WRITTEN PROBLEM. Copy out every line of the records where the string "scene" occurs.

INPUT.

- - - - -

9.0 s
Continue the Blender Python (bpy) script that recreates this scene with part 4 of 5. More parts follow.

- - - - -

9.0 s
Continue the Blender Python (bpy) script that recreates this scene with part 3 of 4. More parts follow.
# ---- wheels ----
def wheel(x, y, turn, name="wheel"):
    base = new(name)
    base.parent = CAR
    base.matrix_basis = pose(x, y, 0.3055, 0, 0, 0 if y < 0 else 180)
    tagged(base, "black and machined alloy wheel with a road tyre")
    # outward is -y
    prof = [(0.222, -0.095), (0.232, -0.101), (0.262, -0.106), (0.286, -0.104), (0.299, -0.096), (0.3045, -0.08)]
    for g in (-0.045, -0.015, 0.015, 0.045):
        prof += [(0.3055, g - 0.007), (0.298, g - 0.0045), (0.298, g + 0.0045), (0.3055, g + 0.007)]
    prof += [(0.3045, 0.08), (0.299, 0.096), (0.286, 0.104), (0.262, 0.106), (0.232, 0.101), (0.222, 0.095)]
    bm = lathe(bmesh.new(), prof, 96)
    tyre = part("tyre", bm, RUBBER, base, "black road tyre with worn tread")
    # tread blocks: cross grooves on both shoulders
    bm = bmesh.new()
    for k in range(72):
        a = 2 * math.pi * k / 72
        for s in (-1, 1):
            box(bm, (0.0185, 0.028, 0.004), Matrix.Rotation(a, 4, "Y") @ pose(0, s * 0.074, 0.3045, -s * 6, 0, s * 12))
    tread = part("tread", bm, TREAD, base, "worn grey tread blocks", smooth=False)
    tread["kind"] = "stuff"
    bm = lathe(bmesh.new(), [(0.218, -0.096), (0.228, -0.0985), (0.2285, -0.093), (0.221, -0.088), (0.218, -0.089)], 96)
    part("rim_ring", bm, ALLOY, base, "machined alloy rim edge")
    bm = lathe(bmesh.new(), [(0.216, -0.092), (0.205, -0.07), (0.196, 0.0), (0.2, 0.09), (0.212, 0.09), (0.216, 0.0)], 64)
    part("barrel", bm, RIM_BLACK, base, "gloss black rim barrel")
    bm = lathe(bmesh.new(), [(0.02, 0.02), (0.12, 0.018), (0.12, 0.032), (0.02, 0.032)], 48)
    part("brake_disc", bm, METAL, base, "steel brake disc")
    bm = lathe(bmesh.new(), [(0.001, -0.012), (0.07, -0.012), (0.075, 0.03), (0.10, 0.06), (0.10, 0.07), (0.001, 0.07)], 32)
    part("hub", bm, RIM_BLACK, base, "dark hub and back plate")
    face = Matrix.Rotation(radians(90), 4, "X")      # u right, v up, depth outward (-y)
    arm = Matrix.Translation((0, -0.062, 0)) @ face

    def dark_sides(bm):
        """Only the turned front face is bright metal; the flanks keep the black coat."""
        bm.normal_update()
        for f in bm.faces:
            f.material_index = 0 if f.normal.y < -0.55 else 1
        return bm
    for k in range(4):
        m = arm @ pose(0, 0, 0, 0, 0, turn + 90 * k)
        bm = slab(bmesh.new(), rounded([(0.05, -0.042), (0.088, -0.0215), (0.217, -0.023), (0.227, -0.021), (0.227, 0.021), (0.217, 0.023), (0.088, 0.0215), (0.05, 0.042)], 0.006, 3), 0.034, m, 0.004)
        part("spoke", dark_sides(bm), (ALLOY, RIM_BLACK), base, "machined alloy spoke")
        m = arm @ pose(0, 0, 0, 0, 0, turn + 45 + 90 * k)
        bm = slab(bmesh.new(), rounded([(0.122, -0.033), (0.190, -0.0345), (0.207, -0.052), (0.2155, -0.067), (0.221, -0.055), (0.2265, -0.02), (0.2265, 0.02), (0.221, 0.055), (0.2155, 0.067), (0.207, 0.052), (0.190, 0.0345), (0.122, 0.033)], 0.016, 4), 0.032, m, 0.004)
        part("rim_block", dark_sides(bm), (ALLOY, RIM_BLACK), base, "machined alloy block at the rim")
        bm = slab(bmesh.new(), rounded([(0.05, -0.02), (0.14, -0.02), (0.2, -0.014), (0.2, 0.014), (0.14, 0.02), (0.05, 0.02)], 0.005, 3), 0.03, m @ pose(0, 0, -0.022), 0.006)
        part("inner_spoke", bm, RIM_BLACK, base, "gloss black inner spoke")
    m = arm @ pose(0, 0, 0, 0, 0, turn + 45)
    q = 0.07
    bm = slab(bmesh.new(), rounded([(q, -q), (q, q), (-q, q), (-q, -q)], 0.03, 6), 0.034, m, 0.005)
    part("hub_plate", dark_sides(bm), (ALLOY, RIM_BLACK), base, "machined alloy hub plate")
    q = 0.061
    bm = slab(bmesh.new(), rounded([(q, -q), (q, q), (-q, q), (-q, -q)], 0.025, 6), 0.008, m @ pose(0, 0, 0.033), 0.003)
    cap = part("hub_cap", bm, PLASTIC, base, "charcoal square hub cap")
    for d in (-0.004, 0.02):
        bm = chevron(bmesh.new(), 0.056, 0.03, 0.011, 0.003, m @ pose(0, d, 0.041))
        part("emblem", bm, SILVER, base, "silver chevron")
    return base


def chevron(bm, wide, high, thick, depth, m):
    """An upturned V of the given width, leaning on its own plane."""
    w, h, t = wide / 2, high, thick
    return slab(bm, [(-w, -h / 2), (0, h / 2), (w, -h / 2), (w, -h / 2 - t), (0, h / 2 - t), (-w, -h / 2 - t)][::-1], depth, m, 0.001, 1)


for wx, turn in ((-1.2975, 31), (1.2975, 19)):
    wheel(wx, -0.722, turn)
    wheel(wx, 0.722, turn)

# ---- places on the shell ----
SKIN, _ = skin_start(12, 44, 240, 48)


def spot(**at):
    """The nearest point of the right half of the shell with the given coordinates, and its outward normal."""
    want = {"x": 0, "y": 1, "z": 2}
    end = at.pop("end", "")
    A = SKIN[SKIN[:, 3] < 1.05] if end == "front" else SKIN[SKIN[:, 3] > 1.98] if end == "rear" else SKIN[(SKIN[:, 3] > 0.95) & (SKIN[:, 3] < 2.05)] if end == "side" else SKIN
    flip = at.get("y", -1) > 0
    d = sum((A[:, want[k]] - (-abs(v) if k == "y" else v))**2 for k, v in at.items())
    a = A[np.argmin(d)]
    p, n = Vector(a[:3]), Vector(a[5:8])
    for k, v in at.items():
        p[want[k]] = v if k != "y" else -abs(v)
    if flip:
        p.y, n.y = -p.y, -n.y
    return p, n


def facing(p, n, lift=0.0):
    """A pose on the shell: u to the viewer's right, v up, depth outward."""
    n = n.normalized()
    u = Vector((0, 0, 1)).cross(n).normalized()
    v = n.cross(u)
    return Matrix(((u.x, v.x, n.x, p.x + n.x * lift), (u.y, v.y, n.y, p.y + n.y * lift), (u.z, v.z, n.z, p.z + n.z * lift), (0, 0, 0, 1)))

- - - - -

OUTPUT BELOW.
Continue the Blender Python (bpy) script that recreates this scene with part 4 of 5. More parts follow.
Continue the Blender Python (bpy) script that recreates this scene with part 3 of 4. More parts follow.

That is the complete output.